Mixing in different cover crops brings in a range of root exudates. That supports more types of microorganisms. This kind of diversity restores nutrient cycling and makes soil more resilient to future stress.
Long-Term Strategies for Sustainable Farmland Recovery
Restoring farmland after flooding takes more than quick fixes. Farmers need to rebuild soil health, guard against more erosion, and secure resources for lasting productivity.
Long-term recovery means careful land management, finding help through assistance programs, and planning for future floods.
Conservation Practices and Erosion Control
Flooding strips away nutrient-rich topsoil and weakens soil structure. Conservation practices step in to stabilize land and keep more soil in place.
Key measures include:
- Contour farming to slow water runoff on slopes.
- Cover crops to shield bare soil and add organic matter.
- Riparian buffers along waterways to filter sediment and reduce bank erosion.
The Natural Resources Conservation Service (NRCS) gives technical guidance for these methods. Farmers in flood plains often use permanent grassed waterways, channeling extra water without wrecking fields.
Over time, these strategies boost infiltration, cut down on sediment loss, and support sustainable agriculture.
Federal Assistance and Support Programs
Federal programs help cover the cost of recovery and long-term improvements. The Emergency Conservation Program (ECP) gives financial aid for debris removal, fence repair, and rebuilding conservation structures after floods.
The Environmental Quality Incentives Program (EQIP), managed by NRCS, funds projects that improve soil health, control erosion, and manage water better. Farmers can also get planning support through NRCS conservation plans, which lay out recovery and protection steps tailored to each site.
Using these programs makes recovery more affordable and ensures restoration work follows proven conservation standards. Many producers mix different funding sources to handle both immediate repairs and build long-term resilience.

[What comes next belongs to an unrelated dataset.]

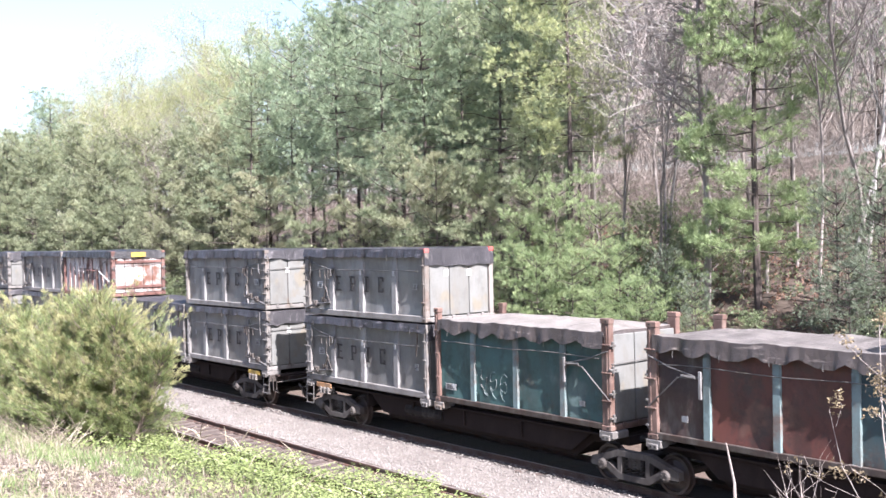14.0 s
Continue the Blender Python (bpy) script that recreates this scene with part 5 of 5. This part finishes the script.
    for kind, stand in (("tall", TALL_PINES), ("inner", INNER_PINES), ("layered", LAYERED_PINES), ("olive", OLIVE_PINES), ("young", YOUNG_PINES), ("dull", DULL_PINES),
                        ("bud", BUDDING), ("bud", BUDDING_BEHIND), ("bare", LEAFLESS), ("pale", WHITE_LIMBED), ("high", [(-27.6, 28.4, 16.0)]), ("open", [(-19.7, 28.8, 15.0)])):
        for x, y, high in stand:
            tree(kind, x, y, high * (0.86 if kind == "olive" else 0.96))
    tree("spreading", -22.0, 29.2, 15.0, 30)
    # lower pines and budding trees that close the wood farther along
    for y0, x0, x1, step, kind, lo, hi in ((32.0, -150, -58, 3.4, "olive", 7.5, 10.5), (35.0, -160, -62, 3.6, "inner", 8.0, 10.5), (41.0, -170, -80, 4.6, "bud", 11.5, 14.0), (36.5, -62, -32, 3.4, "inner", 9.0, 11.5)):
        x = x0
        while x < x1:
            tree(kind, x + rng.uniform(-1, 1), y0 + rng.uniform(-1, 1), rng.uniform(lo, hi))
            x += step
    # the leafless wood behind
    for row, (y0, step) in enumerate(((34.5, 5.0), (40.0, 5.0), (47.0, 5.2), (56.0, 5.4))):
        x = -0.93 * y0
        while x < -4.0:
            tree("bare" if row < 1 else "far", x + rng.uniform(-1, 1), y0 + rng.uniform(-1.5, 1.5), rng.uniform(13.0, 18.0))
            x += step
    for i in range(70):
        x = -70 + 58 * i / 69 + rng.uniform(-0.8, 0.8)
        clear = -20.4 < x < -16.6
        if clear and rng.random() < 0.85:
            continue
        tree("bush" if x > -24 or rng.random() < 0.6 else "bright", x, rng.uniform(24.4, 27.5), rng.uniform(0.5, 1.0) * (0.6 if clear else 1.0))
    for i in range(24):
        x = -27 + 0.75 * i
        if not -22.5 < x < -17.0:
            tree("bush", x, rng.uniform(28.5, 35), rng.uniform(0.6, 1.2))
    # brushwood and saplings too fine to tell apart
    g = np.random.default_rng(17)
    for name, mat, n, xr, yr, top, label in (
            ("brushwood", M_FAR_TWIG, 16000, (-66, 2), (38.0, 60), 15.0, "tangle of grey-brown twigs and saplings in the wood"),
            ("far_wood", M_FAR_TWIG, 22000, (-115, 5), (66.0, 112), 21.0, "leafless grey-brown wood on the rising ground"),
            ("sapling_thicket", M_FAR_TWIG, 11000, (-75, 0), (33.0, 74), 6.0, "brown thicket of leafless saplings in the wood"),
            ("undergrowth", M_SHRUB, 7000, (-62, 0), (27.0, 48), 1.8, "dull green undergrowth below the trees"),
            ("fallen_leaves", M_DEADLEAF, 15000, (-40, 0), (23.5, 42), 0.05, "reddish-brown fallen leaves on the slope")):
        x, y = g.uniform(*xr, n), g.uniform(*yr, n)
        z = np.array([ground_z(a, b) for a, b in zip(x, y)])
        at = np.stack([x, y, z + g.random(n) ** 1.1 * top], axis=1)
        if name in ("brushwood", "sapling_thicket"):
            v = blades(g, at, np.tile(np.array([0, 0, 0.75]), (n, 1)), 6, 1.3, 0.026, 0.75)
        elif name == "far_wood":
            v = blades(g, at, np.tile(np.array([0, 0, 0.9]), (n, 1)), 6, 3.4, 0.11, 0.55)
        elif name == "undergrowth":
            v = blades(g, at, np.tile(np.array([0, 0, 0.4]), (n, 1)), 9, 0.17, 0.065, 0.8)
        else:
            v = blades(g, at, np.zeros((n, 3)), 3, 0.14, 0.09, 1.0)
        tagged(new(name, cloud(name, v, tri_faces(v), mat)), label, "undergrowth", kind="stuff")


make_forest()

# ---- near bank: cedar bush, weeds, dry grass, twigs ----


def make_bush():
    """A broad cedar bush of feathery sprays, green within and yellow at the tips."""
    rng = np.random.default_rng(8)
    cx, cy = -28.9, 10.2
    root = tagged(new("cedar_bush"), "broad yellow-green cedar bush with feathery upright sprays", "bush")
    root.matrix_basis = pose(cx, cy, ground_z(cx, cy))
    wood, inner, inner_up, tips, tips_up = Shape(), [], [], [], []
    stems = [(0.6, 0.2, 4.1, 1.3), (-3.4, -0.6, 3.7, 1.3), (2.7, 1.2, 2.7, 0.9), (1.6, 0.4, 3.6, 1.1), (-0.7, 0.0, 3.8, 1.3), (0.0, 0.0, 3.5, 1.5), (1.0, 0.6, 3.4, 1.3), (-1.5, -0.3, 3.3, 1.5), (2.0, 0.9, 2.8, 1.1), (-2.9, -0.9, 3.0, 1.5), (0.2, -0.8, 2.5, 1.4), (-4.4, -1.5, 2.9, 1.5), (-1.2, 0.9, 3.2, 1.3)]

    def spray(p0, d, ln, thick, per, loose):
        wood.tube([p0, p0 + d * ln * 0.55, p0 + d * ln], [thick, thick * 0.6, 0.004], 3, cap=False)
        n = int(per * ln) + 6
        t = rng.uniform(0.25, 1.05, n)[:, None]
        at = p0 + d * ln * t + rng.normal(size=(n, 3)) * (0.025 + loose * (1.1 - t))
        up = np.tile(d + np.array([0, 0, 0.3]), (n, 1))
        tip = (t[:, 0] > rng.uniform(0.55, 1.1)) & (p0[2] > 0.6)
        inner.append(at[~tip]), inner_up.append(up[~tip]), tips.append(at[tip]), tips_up.append(up[tip])

    for sx, sy, h, w in stems:
        wood.tube([(sx * 0.5, sy * 0.5, -0.3), (sx * 0.8, sy * 0.8, h * 0.4), (sx, sy, h)], [0.07, 0.05, 0.01], 5, cap=False)
        for k in range(125):
            f, a = rng.uniform(0.04, 1.0), rng.uniform(0, 6.28)
            ln = w * (1.05 - f) ** 0.6 * rng.uniform(0.35, 1.25) + 0.2
            d = np.array([math.cos(a), math.sin(a), 0.45 + 0.9 * f * f])
            spray(np.array([sx * (0.6 + 0.4 * f), sy * (0.6 + 0.4 * f), h * f * 0.92]), d, ln, 0.016, 25, 0.05)
    # long loose sprigs that break the outline
    loose = [q for q in stems if q[0] < 1.5]
    for k in range(330):
        sx, sy, h, w = loose[rng.integers(0, len(loose))]
        p0 = np.array([sx + rng.normal() * w * 0.5, sy + rng.normal() * w * 0.45, h * rng.uniform(0.48, 0.9)])
        out = np.array([p0[0] - sx, p0[1] - sy, 0.0])
        spray(p0, np.array([rng.normal() * 0.3, rng.normal() * 0.3, 0.9]) + out * 0.5, rng.uniform(0.45, 1.15), 0.009, 22, 0.04)
    # bare brown twigs about the foot
    for k in range(120):
        p0 = np.array([rng.uniform(-2.6, 2.4), rng.uniform(-1.9, -0.7), rng.uniform(0.0, 0.9)])
        d = np.array([rng.normal() * 0.7, -abs(rng.normal()) * 0.5, rng.uniform(-0.1, 0.9)]) * rng.uniform(0.3, 1.0)
        wood.tube([p0, p0 + d * 0.5 + rng.normal(size=3) * 0.04, p0 + d], [0.012, 0.008, 0.004], 3, cap=False)
    new("woody_base", wood.mesh("woody_base", M_BARK_CEDAR)).parent = root
    for name, at, up, material in (("foliage", inner, inner_up, M_CEDAR), ("outer_foliage", tips, tips_up, M_CEDAR_TIP)):
        v = blades(rng, np.concatenate(at), np.concatenate(up), 7, 0.155, 0.014, 0.45)
        new(name, cloud(name, v, tri_faces(v), material)).parent = root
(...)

Planning for Future Flood Events
In flood-prone areas, planning ahead can really cut down on damage and speed up recovery. Start by mapping your fields against flood plains and spotting high-risk zones.
Farmers can shift planting schedules, pick flood-tolerant crops, and keep equipment on higher ground. Field drainage systems or raised beds help remove water after heavy rain.
Some operations even set up emergency plans with livestock relocation routes, backup power for irrigation pumps, and pre-arranged supply chains for recovery materials. By weaving these steps into daily routines, farms stand a better chance of staying productive when the next flood hits.
Historical and Global Perspectives on Flooded Farmland
Flooding has shaped farming practices for thousands of years. It’s influenced soil quality, crop yields, and even where people settled.
Some regions have turned seasonal floods into a reliable source of soil renewal. Others have built systems to control or limit water’s impact on their fields.
Lessons from the Fertile Crescent and Nile River
Farmers in the Tigris-Euphrates river basin counted on annual flooding to spread fine silt across the fertile crescent. These deposits made soil richer and stronger, which supported steady plant growth and let people store surplus grain.
The Nile River’s summer floods played a huge role in keeping agriculture going. Water brought mineral-rich sediment from upstream, replenishing fields and cutting the need for artificial fertilizers. Farmers timed their planting cycles around the flood’s retreat to get the best yield.
Ancient irrigation canals and levees in both regions helped manage water flow. Communities used these systems to farm beyond natural flood zones and still benefit from nutrient-rich deposits.
But not every flood was helpful. Too much water, or flooding at the wrong time, could wreck cash crops and delay planting. Historical records show that extreme floods sometimes caused erosion or buried fields under thick sediment, hurting productivity until repairs happened.
Modern Approaches in Floodplain Agriculture
These days, some floodplain farmers still use controlled flooding to keep their soil healthy. In parts of Asia and Africa, people manage seasonal floods with gates, embankments, and retention basins.
They spread water more evenly and let sediment settle in without drowning their crops. It’s a balancing act—too much water, and you’ve got problems, but the right amount can really help.
Modern soil testing lets farmers figure out how nutrients change after a flood. They tweak fertilizer, add organic matter, or adjust tillage depth based on what the tests show.
Where floods come without warning, farmers focus on limiting the damage. They remove sand and silt, fix up gullies, and improve drainage so fields bounce back faster.
If you look around the world, you’ll see that flooding sometimes wrecks short-term yields. But with careful water and sediment management, farmers can actually boost their land’s long-term potential.